One After 909 (False Starts) - This is the first example of something that I feel the Anthology series does very well - show the development of a song over a number of takes.  In this case, the song does not change, however, it simply breaks down a few times - once because Paul is playing without a pick and a second time because John comes in vocally before the guitar solo is over.

One After 909 - We then get an edited version of what the song would have sounded like had they completed it on this day - March 5th, 1963 - after recording both sides of their third single.  They did not return to this song until the Get Back sessions in 1969, giving a definitive performance during the rooftop concert.  This much earlier recording is played at a slower tempo and, of course, lacks Billy Preston's fine work on electric piano.

Lend Me Your Comb - A number from a July 1963 Pop Go the Beatles BBC session is inexplicably dropped into the sequence here.  This tune, once done by Carl Perkins, features a duet by Paul and John, except in the bridge where Paul sings solo.

I'll Get You - Here is part of the October 1963 appearance on the television show Sunday Night at the London Palladium that resulted in full-scale Beatlemania in Britain.  The boys perform the B-side of their fourth single, prompting handclaps from the audience at the outset.

Speech: John - In the Lennon Remembers interview, John maintains that in the early years the Beatles were a great live band and "there was nobody to touch us in Britain."  This audio clip sets up the next five selections from the group's live set for Swedish radio on October 24th, 1963.

I Saw Her Standing There - The boys launch into a raw version of their opening number from the album Please Please Me.

From Me to You - Paul introduces the A-side of their third single to the delight of the Stockholm audience.  John does not attempt to play his harmonica part live.

Money (That's What I Want) - They then choose to perform three numbers from their second album With the Beatles, which would not be released until November.  The boys give their all on this hard rocker, though they miss George Martin's piano line from the recording.

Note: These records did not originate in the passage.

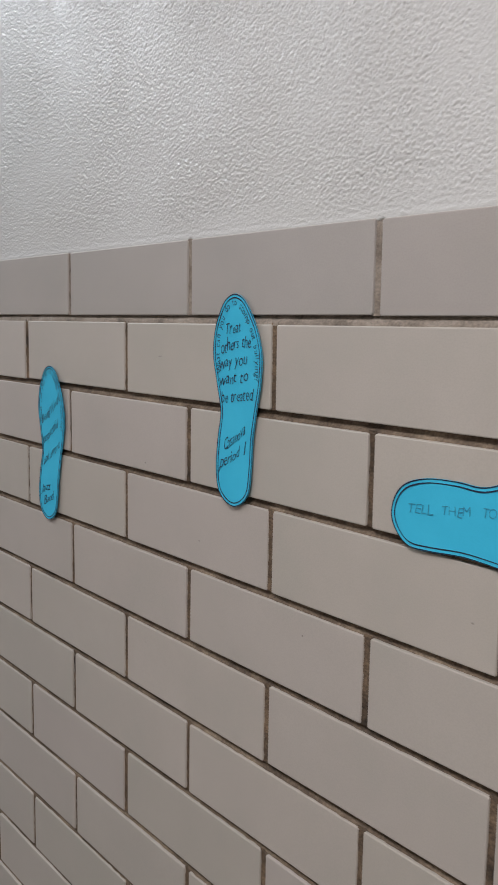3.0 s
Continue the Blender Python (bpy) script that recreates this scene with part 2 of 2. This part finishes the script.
def plaster():
    """The rolled, lumpy gloss paint above the brick, over the stretch that is walked."""
    step = 0.00125
    x0, x1, z0, z1 = -3.05, 0.65, PLASTER_FOOT, 2.16
    nx, nz = int((x1 - x0) / step), int((z1 - z0) / step)
    xs, zs = x0 + np.arange(nx) * step, z0 + np.arange(nz) * step
    lumps = band_noise(nz, nx, step, 0.0022, 3, 0.65)
    wide = band_noise(nz, nx, step, 0.0054, 5)
    patch = band_noise(nz, nx, step, 0.16, 7)
    bald = band_noise(nz, nx, step, 0.05, 13)
    flat = np.clip(0.95 + 0.16 * patch, 0.35, 1.2) * np.clip(1.9 - 0.6 * bald, 0.6, 1.0)
    above = zs[:, None] - z0
    foot = np.clip((above - 0.006 + 0.006 * wide + 0.006 * bald) / 0.026, 0.10, 1.0)
    raw = lumps + 0.15 * wide - 0.1
    relief = 1.25 * np.tanh(np.where(raw < 0, 0.35 * raw, 0.65 * raw))
    height = relief * 0.00090 * flat * foot + 0.0005 * patch * np.clip(above / 0.06, 0.0, 1.0)
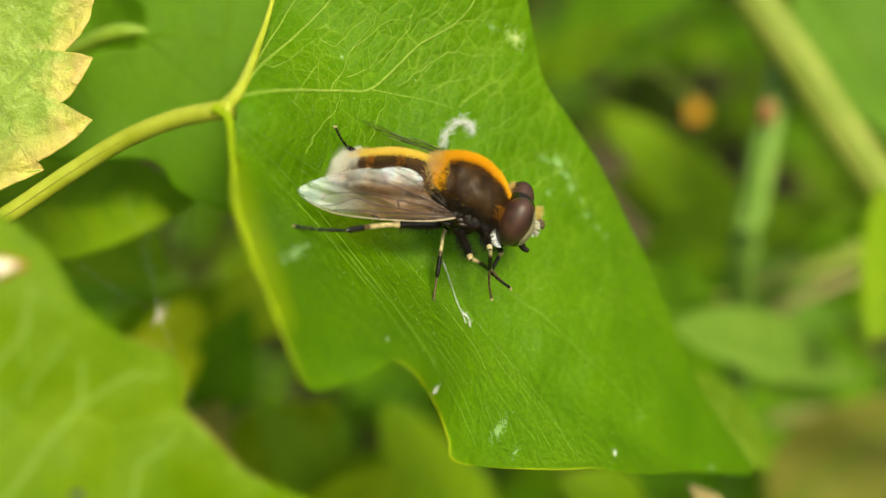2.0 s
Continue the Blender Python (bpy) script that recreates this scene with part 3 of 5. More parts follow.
def toothed_leaf():
    leaf = tagged(new("toothed_leaf"), "pale green toothed leaf yellowing to pink at its edge", "leaf")
    leaf.matrix_world = BANK @ pose(-22 * MM, 12 * MM, 0)
    outline = [(2.28, 2.93), (2.15, 2.04), (1.59, 1.15), (0.65, 0.29), (2.36, -0.08), (2.04, -0.84), (1.54, -1.59), (0.96, -2.33), (0.26, -2.88), (1.26, -3.33), (2.33, -3.72), (1.7, -4.49), (0.9, -5.13), (-0.1, -5.76), (-1.31, -6.31), (-0.58, -6.62), (-1.75, -7.2), (-3.01, -7.75), (-4.8, -8.5), (-8.3, -8.9), (-12.5, -5.8), (-16.4, 1.0), (-15.0, 8.2), (-10.0, 14.2), (-5.8, 15.7), (-2.3, 14.3), (-3.0, 12.6), (0.1, 11.5), (-0.6, 9.5), (1.8, 7.8), (0.8, 5.8), (3.0, 4.7)]
    centre = (-6.0, 1.0)
    veins = (
        [(-9.7, -4.0), (-3.71, 0.98), (-2.38, 1.92), (-1.07, 2.86), (1.0, 4.4)],
        [(-5.8, -4.6), (-3.04, -1.91), (-1.17, 0.04), (0.72, 2.0), (1.91, 2.92)],
        [(-5.8, -6.4), (-3.83, -4.76), (-1.77, -3.18), (-0.37, -1.31), (2.18, -0.23)],
        [(-6.5, -7.2), (-3.85, -6.04), (-1.21, -4.76), (0.52, -4.32), (2.15, -3.76)],
        [(-5.5, -7.4), (-3.73, -7.03), (-0.8, -6.62)],
    )
    grooves = [(a, b) for v in veins for a, b in zip(v, v[1:])]

    def surface(x, y):
        sunk = 0.0
        for a, b in grooves:
            ab, ap = (b[0] - a[0], b[1] - a[1]), (x - a[0], y - a[1])
            u = max(0.0, min(1.0, (ab[0] * ap[0] + ab[1] * ap[1]) / (ab[0] ** 2 + ab[1] ** 2)))
            sunk = max(sunk, math.exp(-((ap[0] - u * ab[0]) ** 2 + (ap[1] - u * ab[1]) ** 2) / 0.16))
        return 0.10 * x - 0.24 * sunk + wave(x, y, 1.5, 0.26, 9) + wave(x, y, 0.6, 0.07, 3)

    ragged = []
    for k, p in enumerate(outline):
        q = outline[(k + 1) % len(outline)]
        n = 5 if math.dist(p, q) < 2 else 1
        for i in range(n):
            u = i / n
            nick = random.uniform(-0.045, 0.045) if i else 0.0
            ragged.append((p[0] + (q[0] - p[0]) * u + nick, p[1] + (q[1] - p[1]) * u + nick))
    part("blade", blade(ragged, centre, surface, 60, 2, 0.25, True), SERRATE, leaf)
    for points in veins:
        vein_on(leaf, points, surface, 0.09, 0.05, VEIN_PALE, 0.06)
    bm = bmesh.new()
    roots = []
    for k in range(1500):
        a, q = random.uniform(0, 6.28), random.random() ** 0.5
        x, y = centre[0] + math.cos(a) * q * 7, centre[1] + math.sin(a) * q * 9
        p = Vector((x, y, surface(x, y) + 0.1))
        roots.append((p * MM, (p + Vector((random.uniform(-0.06, 0.06), random.uniform(-0.06, 0.06), random.uniform(0.06, 0.14)))) * MM))
    strands(bm, roots, 0.012 * MM)
    part("down", bm, HAIR_WHITE, leaf, "short white down", "stuff")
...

You Really Got a Hold on Me -Though all three of these as-yet-unreleased songs were covers of American rock and roll (this one by Smokey Robinson), they must have been relatively unfamiliar to the Swedish audience, which becomes rather subdued as a result.

Roll Over Beethoven - George and the band perform a smoking version of the Chuck Berry classic, though they omit one verse.  They also make a few variations from their own recent recording, especially when John and Paul join in vocally at the end.